"It is well known that "problem avoidance" is an important part of problem solving. Instead of solving the problem you go upstream and alter the system so that the problem does not occur in the first place.” – Edward du Buono
The days are counting down to my daughters birthday and graduation and I still haven’t mailed a thing to her.
Oh, I could cite my busy days with the house sale and resulting move. You might even believe me.
But you shouldn’t.
I realized today I am being totally avoidant. I am bordering on paralysis. I just cannot get myself to get the package together and mail it. In years past I shop early, pack early and put a great deal of time in every little bow and piece of wrapping paper. My gifts were thoughtful and sent with intent and meaning.
I cannot do it this time. Each time I go to do it I find myself frozen, paralyzed, distracted, unable to just get it done.
I bought a gift that I was going to have her brothers decorate (they did).
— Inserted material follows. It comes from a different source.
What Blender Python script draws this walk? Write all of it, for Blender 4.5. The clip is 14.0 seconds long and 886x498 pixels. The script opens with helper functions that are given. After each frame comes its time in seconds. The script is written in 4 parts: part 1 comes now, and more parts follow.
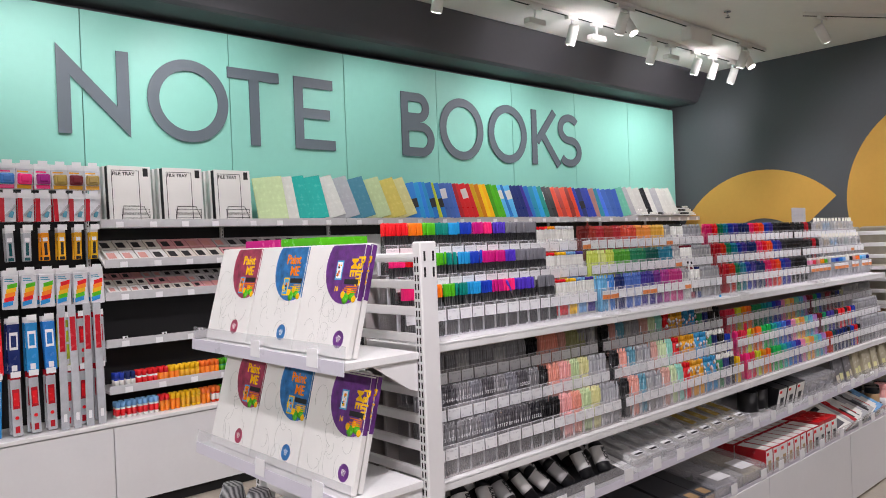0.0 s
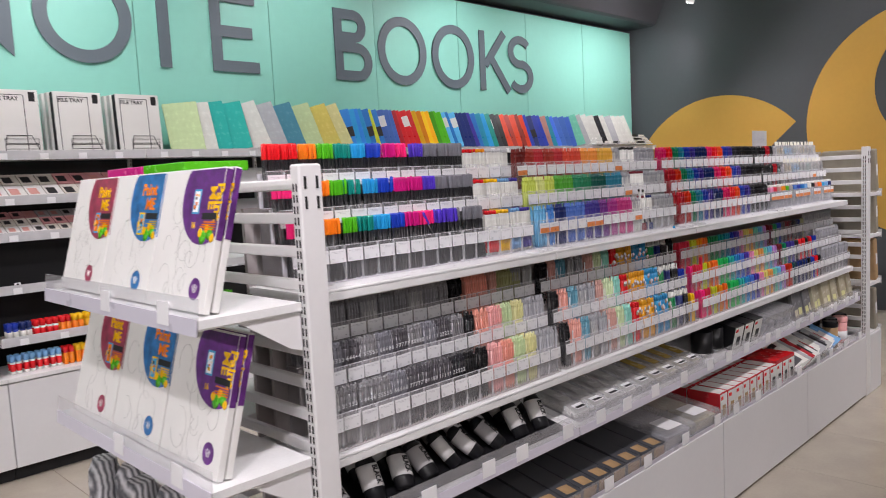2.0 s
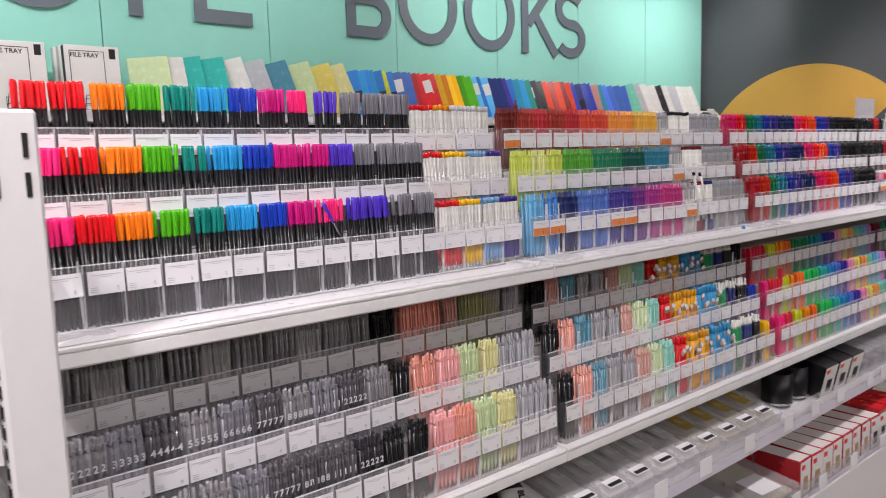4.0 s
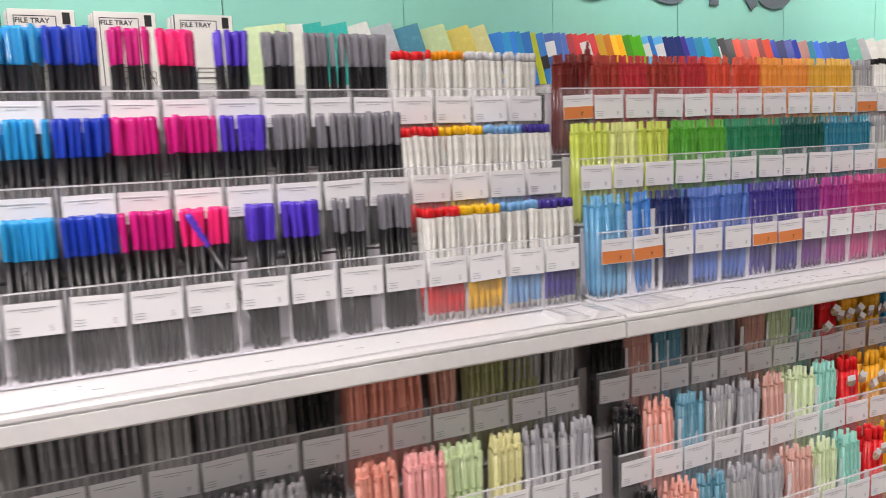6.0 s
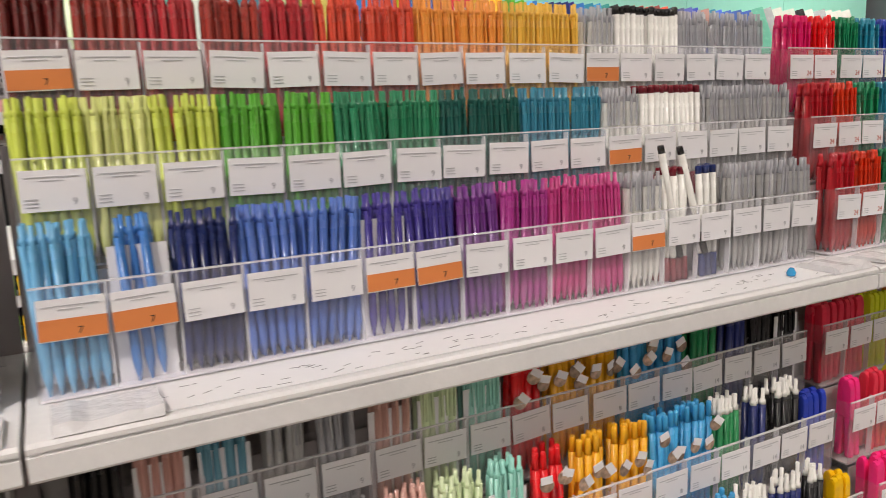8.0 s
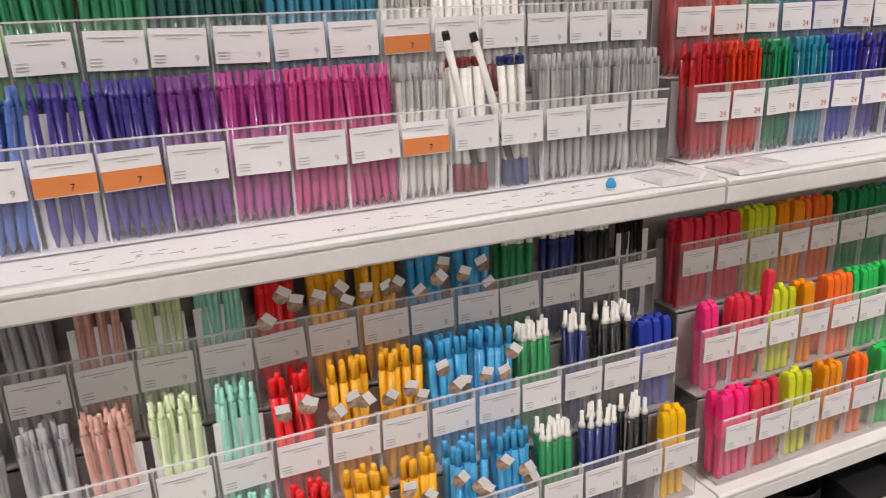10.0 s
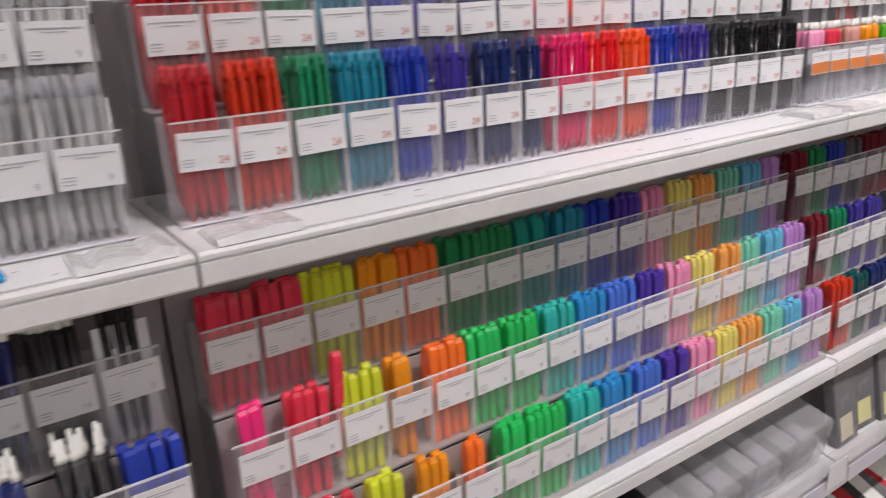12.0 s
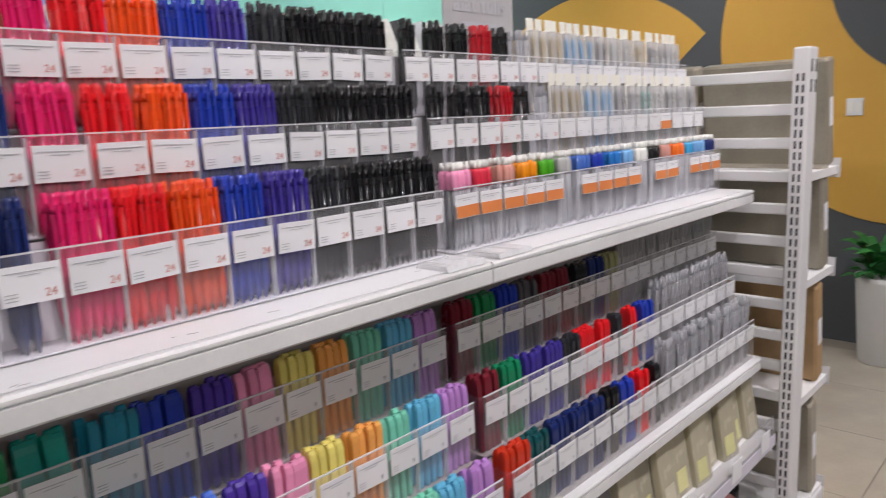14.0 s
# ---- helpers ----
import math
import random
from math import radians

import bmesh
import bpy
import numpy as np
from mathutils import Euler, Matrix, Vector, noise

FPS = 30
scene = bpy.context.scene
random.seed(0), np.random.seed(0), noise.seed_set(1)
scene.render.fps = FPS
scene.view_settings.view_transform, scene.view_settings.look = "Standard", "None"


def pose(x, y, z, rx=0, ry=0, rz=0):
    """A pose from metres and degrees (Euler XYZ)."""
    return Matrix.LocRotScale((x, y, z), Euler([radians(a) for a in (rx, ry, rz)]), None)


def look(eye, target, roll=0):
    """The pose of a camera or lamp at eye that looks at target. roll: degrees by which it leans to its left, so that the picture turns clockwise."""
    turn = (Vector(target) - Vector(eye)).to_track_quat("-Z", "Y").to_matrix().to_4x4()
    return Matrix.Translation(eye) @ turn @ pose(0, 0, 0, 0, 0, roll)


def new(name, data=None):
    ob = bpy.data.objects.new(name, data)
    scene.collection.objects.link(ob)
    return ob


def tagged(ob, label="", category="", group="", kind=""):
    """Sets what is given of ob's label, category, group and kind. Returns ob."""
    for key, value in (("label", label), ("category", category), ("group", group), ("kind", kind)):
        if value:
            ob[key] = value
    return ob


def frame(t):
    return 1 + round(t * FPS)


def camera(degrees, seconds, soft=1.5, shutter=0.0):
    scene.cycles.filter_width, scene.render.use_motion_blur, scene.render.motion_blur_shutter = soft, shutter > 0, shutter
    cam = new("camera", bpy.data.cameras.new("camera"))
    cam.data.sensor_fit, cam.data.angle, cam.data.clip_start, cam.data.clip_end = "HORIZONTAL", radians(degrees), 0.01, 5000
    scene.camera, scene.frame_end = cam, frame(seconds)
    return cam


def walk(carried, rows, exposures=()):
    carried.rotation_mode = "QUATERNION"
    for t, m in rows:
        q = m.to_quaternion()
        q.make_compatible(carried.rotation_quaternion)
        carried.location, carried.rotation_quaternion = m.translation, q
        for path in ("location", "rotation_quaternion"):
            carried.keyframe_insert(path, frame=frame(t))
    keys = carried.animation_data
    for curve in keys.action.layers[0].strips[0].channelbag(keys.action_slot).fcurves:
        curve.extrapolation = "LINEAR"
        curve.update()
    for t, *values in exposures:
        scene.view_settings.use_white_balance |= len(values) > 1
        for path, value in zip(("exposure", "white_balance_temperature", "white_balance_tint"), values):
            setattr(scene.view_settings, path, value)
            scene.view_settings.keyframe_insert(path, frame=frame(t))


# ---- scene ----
cam = camera(61.7, 14.0, soft=0.92, shutter=0.35)
METRES, EYE, TILT, LEAN, TURN = 4.08, 1.5, 0.0, 0.0, -43.0
PATH = [
    (0, (0.188, 0.137, 1.52), (1.527, 1.623, 1.507), -2.2),
    (0.5, (0.217, 0.125, 1.51), (1.555, 1.611, 1.468), -2.3),
    (1, (0.273, 0.127, 1.498), (1.62, 1.603, 1.411), -2.4),
    (1.5, (0.417, 0.229, 1.492), (1.78, 1.686, 1.352), -2.7),
    (2, (0.583, 0.329, 1.483), (1.985, 1.743, 1.293), -2.9),
    (2.2, (0.659, 0.377, 1.478), (2.07, 1.78, 1.274), -3.0),
    (4.3, (1.498, 0.772, 1.46), (2.682, 2.361, 1.193), -1.1),
    (4.4, (1.536, 0.781, 1.461), (2.675, 2.402, 1.187), -1.0),
    (4.5, (1.563, 0.795, 1.459), (2.666, 2.439, 1.18), -0.9),
    (5, (1.697, 0.879, 1.46), (2.629, 2.622, 1.159), -1.3),
    (5.5, (1.837, 0.991, 1.469), (2.685, 2.778, 1.171), -1.8),
    (6, (1.98, 1.061, 1.457), (2.801, 2.86, 1.163), -2.1),
    (6.5, (2.169, 1.088, 1.45), (2.999, 2.884, 1.162), -2.5),
    (7, (2.308, 1.125, 1.451), (3.172, 2.901, 1.13), -2.9),
    (7.5, (2.475, 1.19, 1.451), (3.398, 2.929, 1.105), -2.4),
    (8, (2.612, 1.229, 1.449), (3.534, 2.965, 1.083), -2.0),
    (8.2, (2.652, 1.24, 1.443), (3.577, 2.974, 1.07), -1.6),
    (10.3, (2.985, 1.174, 1.422), (3.725, 2.913, 0.767), -2.0),
    (10.5, (3.011, 1.179, 1.424), (3.77, 2.903, 0.751), -2.1),
    (11, (3.146, 1.207, 1.423), (3.99, 2.886, 0.735), -2.4),
    (11.5, (3.293, 1.228, 1.418), (4.247, 2.852, 0.744), -2.6),
    (12, (3.422, 1.212, 1.407), (4.476, 2.795, 0.79), -2.8),
    (12.5, (3.564, 1.17, 1.413), (4.7, 2.718, 0.854), -2.7),
    (13, (3.659, 1.161, 1.408), (4.852, 2.688, 0.914), -2.3),
    (13.5, (3.742, 1.176, 1.42), (5.03, 2.647, 0.995), -2.2),
    (14, (3.79, 1.189, 1.425), (5.252, 2.508, 1.072), -2.3),
]
walk(cam, [(t, look(eye, target, roll)) for t, eye, target, roll in PATH],
     [(0, -0.3, 6400, 12), (2.2, -0.3, 6400, 12), (4.3, -0.2, 6500, 14), (5.5, -0.15, 6550, 13), (6.5, -0.02, 6900, 9), (8.2, -0.02, 7100, 9), (10.5, 0.1, 6800, 10), (11.5, 0.02, 6600, 10), (12.5, -0.2, 6500, 10), (13.5, -0.27, 6450, 10), (14, -0.27, 6400, 10)])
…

I have not done anything with it. It now rests in one of my kitchen cabinets.
I bought a card this weekend. I usually spend a great deal of time finding the right card. Not too mushy, not too forward but with enough emotion. I just grabbed one off the rack this weekend. It too rests in a kitchen cabinet.
A few weeks ago I bought a gift card to a bookstore. Who gives a book store gift card for graduation? Dunno. Me I guess. It is in my wallet.
I have another idea planned that requires some writing and some creative wrapping. I cannot get myself to do it.
It is all so inherently blatantly wrong.
Who knows that their child is graduating college but doesn’t go or is not invited?
Who knows that their child is graduating college but has no idea where that child will go upon graduation?
Who sends a stupid card or a book store gift card for a graduation gift?
The situation is causing one big huge owie in my heart.
For me, to send the gift seems to somehow condone the situation. It seems like it would be saying "Its okay that you are graduating, haven’t shared a single thought about it with me, wont tell me what you are doing after graduation. In fact, its wonderful. Here, have a cheesy card and stupid gift to celebrate it"
The other side of the coin is that for me, this is likely the last gift I can ever send my daughter. Unless she writes me and tells me where she is going, where I can continue to communicate with her, I will never be able to send her something again. She hasn’t written me in almost a year so I have very little hope she will write me now.
And still another painful piece of the puzzle. When she was at college, I knew where she was. Even if I could not see her, I knew where she was. I knew, in a pinch, an emergency, if I really had to, I could drive an hour west and there she would be. After 19 years of agonizing over where in the world my child was, dead or alive, I finally knew where she was. I could breathe easier.
I wont know anymore.
She will be gone again. Disappeared into the stratosphere.
I just cannot get myself to send a gift that pretends this is all okay. I cannot find it in myself to put on a happy smiley face and say I am cool with things.
I am not.
I need to reframe this somehow.
I need to find a way to make it okay.
I need to find a way to make it hurt less.